20. The Division Bench decisions rendered in Kalubhai Kesri Singh Mahida Vs. State of Gujarat, 1965 (6) GLR 451 and Nathubhai M. Patel Vs. State of Gujarat, 1993 (2) GLR 992 were prior to the aforesaid amendments in the Constitution relating to the composition and administration of the Panchayats. While upholding the nature of the provisions contained in sub-section 2 of Section 9 of the old Act corresponding to sub-section (2) of Section 7 of the new Act as `directory' and not `mandatory', it has been, succinctly, held that the scheme of the provisions in the context of the particular provisions under consideration and the intended benefit of the provision, as well as, the material danger by its contravention out to be seen and not only the actual words used in the statute. The proposition laid down for sublime and significant use of expression "consultation", at the time of reconstitution of a village and administration of Panchayat under the Act, has been materially signified and reinforced by the inclusion of Chapter IX in the Constitution of India. Needless to reiterate that the Court is required to determine and decide, appreciate and check the merits of each case, having regard to the subject-matter in the backdrop of the factual premise and profile, and the resultant impact and effect, in the event of failure or departure, as it "ipso-facto" may not constitute invalidity of the action.
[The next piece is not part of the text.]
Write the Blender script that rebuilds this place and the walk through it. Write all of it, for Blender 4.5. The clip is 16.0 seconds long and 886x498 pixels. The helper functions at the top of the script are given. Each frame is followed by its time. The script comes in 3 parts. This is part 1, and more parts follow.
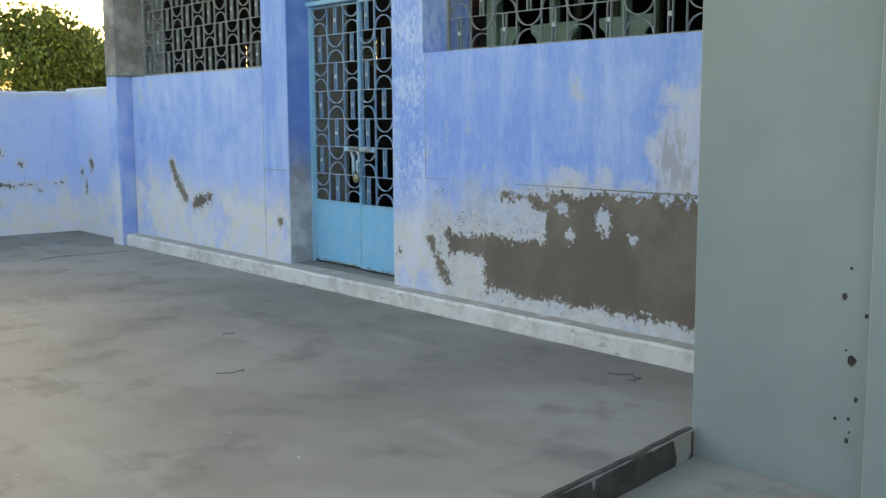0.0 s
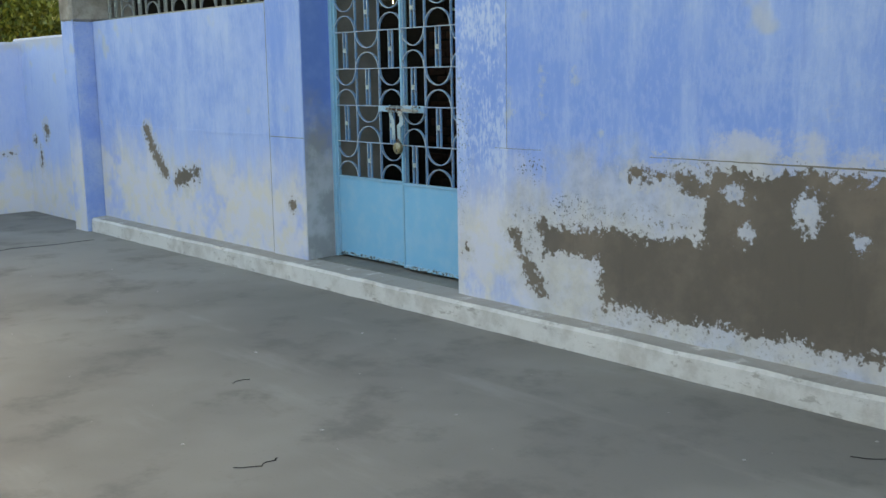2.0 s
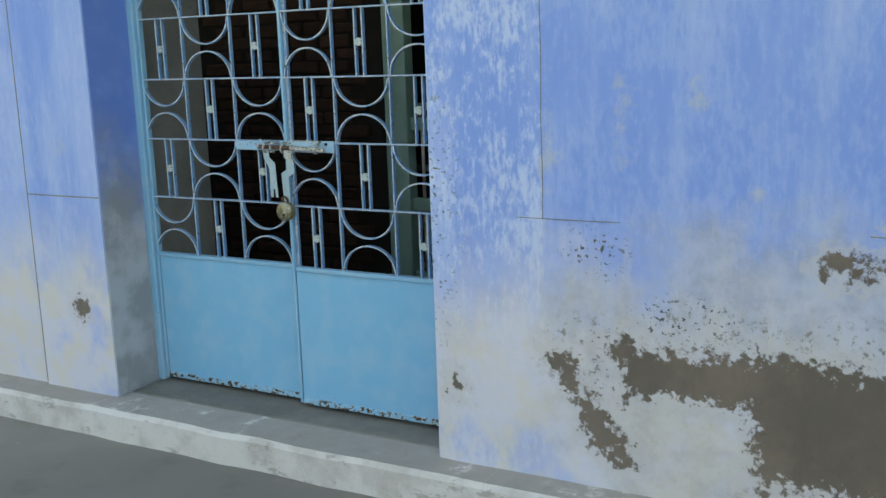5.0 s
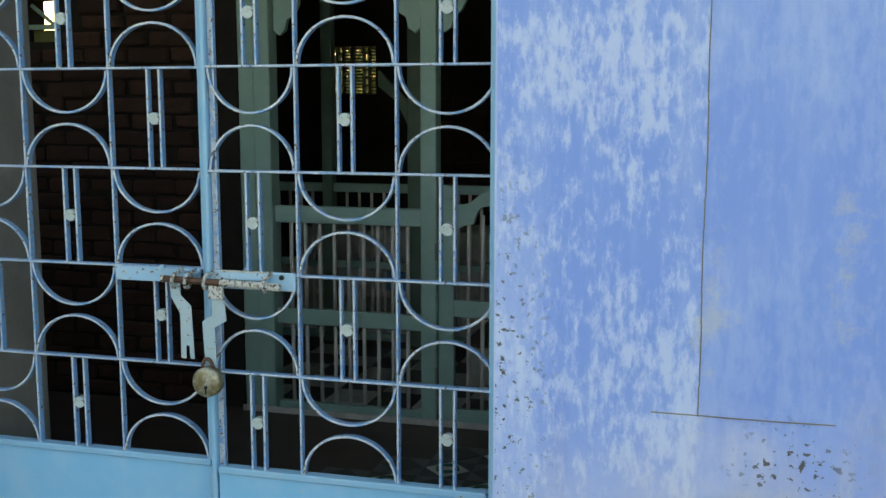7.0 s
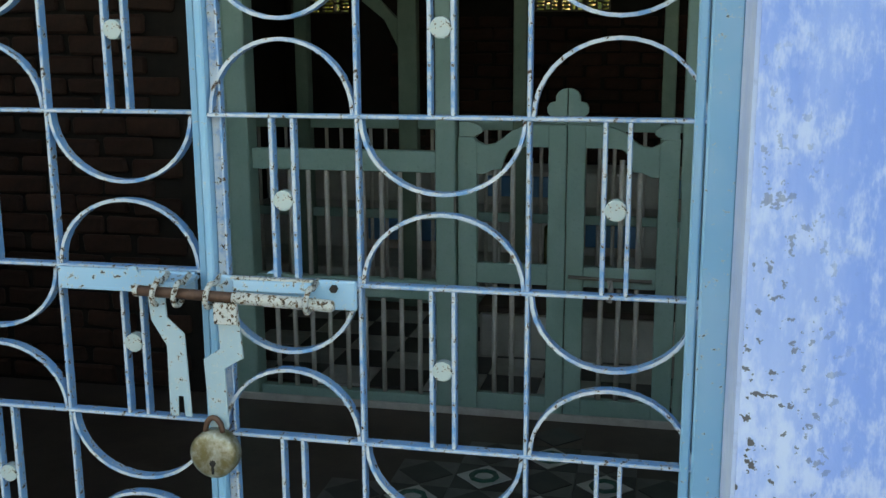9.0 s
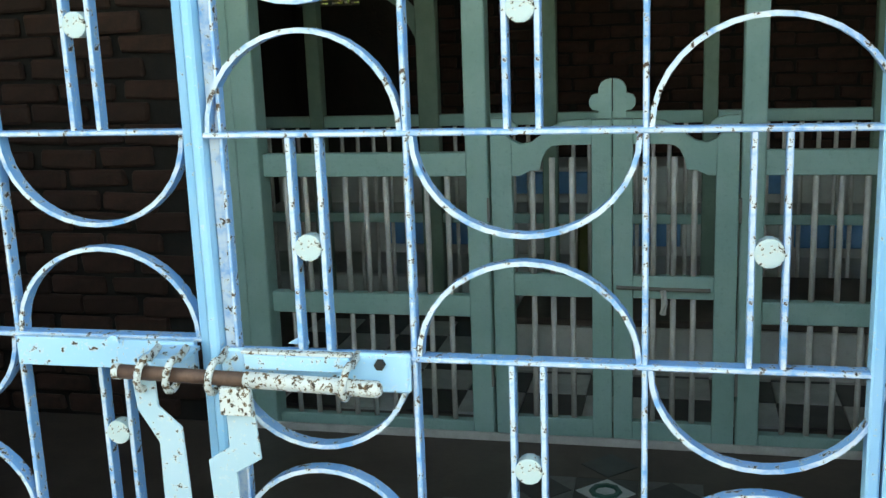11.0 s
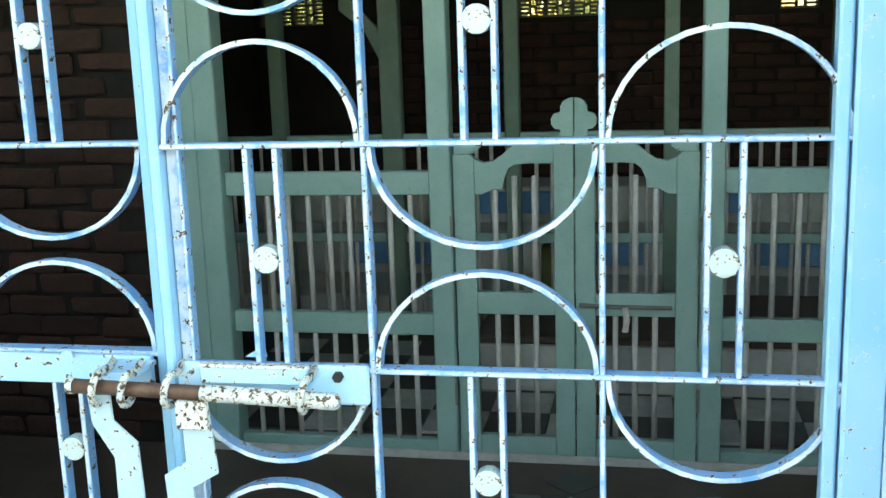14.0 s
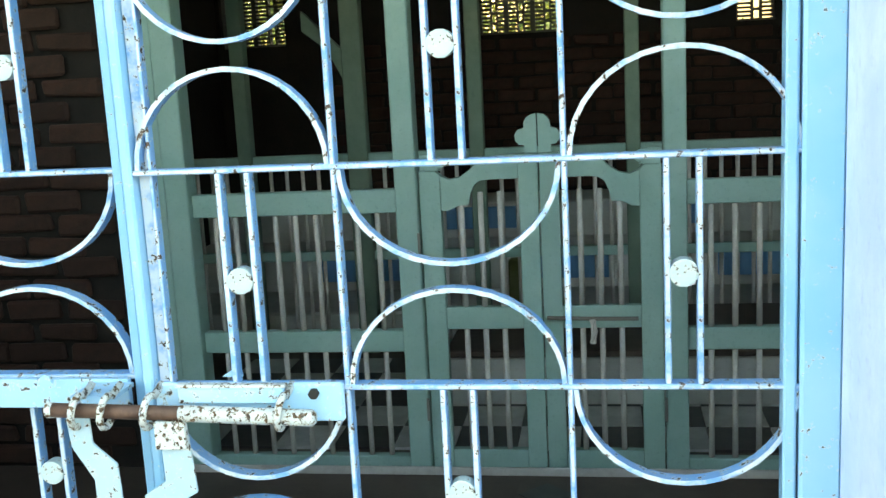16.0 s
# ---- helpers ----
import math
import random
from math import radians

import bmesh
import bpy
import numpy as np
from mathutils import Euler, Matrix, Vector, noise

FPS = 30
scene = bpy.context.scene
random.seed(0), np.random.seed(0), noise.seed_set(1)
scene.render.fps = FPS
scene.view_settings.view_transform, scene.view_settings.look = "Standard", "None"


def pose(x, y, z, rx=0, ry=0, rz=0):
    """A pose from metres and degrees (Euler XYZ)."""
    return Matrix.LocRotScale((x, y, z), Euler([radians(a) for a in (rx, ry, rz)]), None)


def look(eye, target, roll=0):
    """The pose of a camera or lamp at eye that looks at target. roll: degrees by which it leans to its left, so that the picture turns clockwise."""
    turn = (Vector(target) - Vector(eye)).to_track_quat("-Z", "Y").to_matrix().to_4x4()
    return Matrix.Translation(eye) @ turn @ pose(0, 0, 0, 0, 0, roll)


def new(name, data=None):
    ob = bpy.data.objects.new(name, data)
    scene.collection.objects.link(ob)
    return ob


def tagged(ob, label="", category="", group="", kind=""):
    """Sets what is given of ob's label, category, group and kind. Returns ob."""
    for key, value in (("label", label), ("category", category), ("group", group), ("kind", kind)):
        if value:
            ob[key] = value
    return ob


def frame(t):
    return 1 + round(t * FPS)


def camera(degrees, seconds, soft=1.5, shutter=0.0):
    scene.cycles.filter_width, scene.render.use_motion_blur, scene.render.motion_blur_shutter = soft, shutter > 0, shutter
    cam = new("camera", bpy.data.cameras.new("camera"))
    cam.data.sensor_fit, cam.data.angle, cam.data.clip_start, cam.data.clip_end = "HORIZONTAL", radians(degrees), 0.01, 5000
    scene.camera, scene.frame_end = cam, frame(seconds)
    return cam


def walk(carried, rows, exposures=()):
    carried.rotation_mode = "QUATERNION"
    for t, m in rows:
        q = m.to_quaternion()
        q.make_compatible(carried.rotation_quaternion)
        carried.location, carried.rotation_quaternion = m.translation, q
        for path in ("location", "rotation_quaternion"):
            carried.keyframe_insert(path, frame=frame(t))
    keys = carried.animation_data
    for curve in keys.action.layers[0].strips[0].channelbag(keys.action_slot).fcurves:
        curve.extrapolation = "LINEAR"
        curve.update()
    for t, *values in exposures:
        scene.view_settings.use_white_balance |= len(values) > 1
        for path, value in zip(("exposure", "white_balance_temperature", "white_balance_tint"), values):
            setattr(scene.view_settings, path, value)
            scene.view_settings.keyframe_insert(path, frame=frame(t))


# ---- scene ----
cam = camera(46.1, 16.0)
PATH = [
    (0, (6.002, -4.223, 1.206), (4.477, -2.955, 0.95), -0.3),
    (0.5, (5.54, -3.993, 1.172), (3.948, -2.808, 0.922), -1.0),
    (1, (5.124, -3.801, 1.151), (3.587, -2.54, 0.93), 2.2),
    (1.5, (4.683, -3.58, 1.165), (3.161, -2.31, 0.899), -2.0),
    (2, (4.268, -3.451, 1.155), (2.785, -2.152, 0.82), -0.9),
    (2.5, (3.866, -3.329, 1.203), (2.424, -1.975, 0.91), -0.8),
    (3, (3.478, -3.166, 1.198), (2.091, -1.749, 0.935), -1.2),
    (3.5, (3.095, -3.039, 1.163), (1.894, -1.454, 0.951), -2.8),
    (3.7, (2.948, -2.99, 1.206), (1.766, -1.409, 0.883), -1.5),
    (5.8, (1.556, -2.354, 1.289), (0.806, -0.536, 0.924), -1.4),
    (6, (1.436, -2.295, 1.299), (0.76, -0.443, 0.96), -0.6),
    (6.5, (1.2, -2.048, 1.293), (0.589, -0.162, 1.03), -1.5),
    (7, (1.012, -1.838, 1.309), (0.483, 0.07, 1.033), 0.0),
    (7.5, (0.831, -1.653, 1.296), (0.482, 0.294, 1.002), 1.0),
    (8, (0.717, -1.47, 1.292), (0.472, 0.491, 0.986), -0.4),
    (8.5, (0.64, -1.25, 1.283), (0.307, 0.676, 0.86), 0.1),
    (9, (0.568, -1.16, 1.278), (0.15, 0.752, 0.865), -0.3),
    (9.5, (0.478, -1.066, 1.284), (0.066, 0.856, 0.913), -2.4),
    (9.7, (0.478, -1.033, 1.299), (0.047, 0.872, 0.87), -2.5),
    (11.8, (0.423, -0.808, 1.259), (-0.015, 1.096, 0.833), -2.0),
    (12, (0.427, -0.806, 1.259), (-0.001, 1.102, 0.837), -1.9),
    (12.5, (0.433, -0.801, 1.256), (0.006, 1.103, 0.816), -2.2),
    (13, (0.435, -0.813, 1.255), (-0.003, 1.086, 0.809), -2.0),
    (13.5, (0.438, -0.835, 1.259), (0.021, 1.079, 0.854), -2.1),
    (14, (0.447, -0.857, 1.263), (0.071, 1.068, 0.872), -1.9),
    (14.5, (0.444, -0.874, 1.267), (0.062, 1.054, 0.899), -1.8),
    (15, (0.443, -0.883, 1.269), (0.07, 1.048, 0.907), -2.4),
    (15.5, (0.448, -0.886, 1.27), (0.101, 1.05, 0.905), -3.1),
    (16, (0.45, -0.884, 1.269), (0.136, 1.058, 0.906), -3.0),
]
EXPOSURES = [(0, 2.05, 7900, 8), (2, 2.0, 8250, 8), (3.5, 2.0, 8400, 8), (7, 2.15, 8400, 8), (9.4, 2.5, 8400, 8), (11.7, 3.5, 8300, 3), (16, 3.65, 8300, 3)]
walk(cam, [(t, look(e, a, r)) for t, e, a, r in PATH], EXPOSURES)

# ---- light ----
world = bpy.data.worlds.new("world")
scene.world = world
world.use_nodes = True
wn = world.node_tree
sky = wn.nodes.new("ShaderNodeTexSky")
sky.sky_type = "NISHITA"
sky.sun_disc = False
sky.sun_elevation = radians(14)
sky.sun_rotation = radians(-62)
sky.air_density, sky.dust_density, sky.ozone_density = 1.2, 3.0, 1.0
wn.links.new(sky.outputs[0], wn.nodes["Background"].inputs[0])
wn.nodes["Background"].inputs[1].default_value = 0.15
sun_data = bpy.data.lights.new("sun", "SUN")
sun_data.energy, sun_data.angle, sun_data.color = 0.35, radians(12), (1.0, 0.86, 0.66)
sun = new("sun", sun_data)
sun.matrix_world = look((-8.6, 4.6, 2.43), (0, 0, 0))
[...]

It may, also, be remembered that the legislature must have provided, for good reasons, that before effecting reconstitution of a village or a change in the administrative set-up for a Panchayat, the concerned Panchayat ought to be consulted and departure from non-compliance in the light of constitutional status to Panchayat Raj Institute, ought to be viewed, very seriously and, therefore, by now, the said provision has to be taken almost like a mandatory prescription though the expression employed in Section 7 (2) of the Act is "may".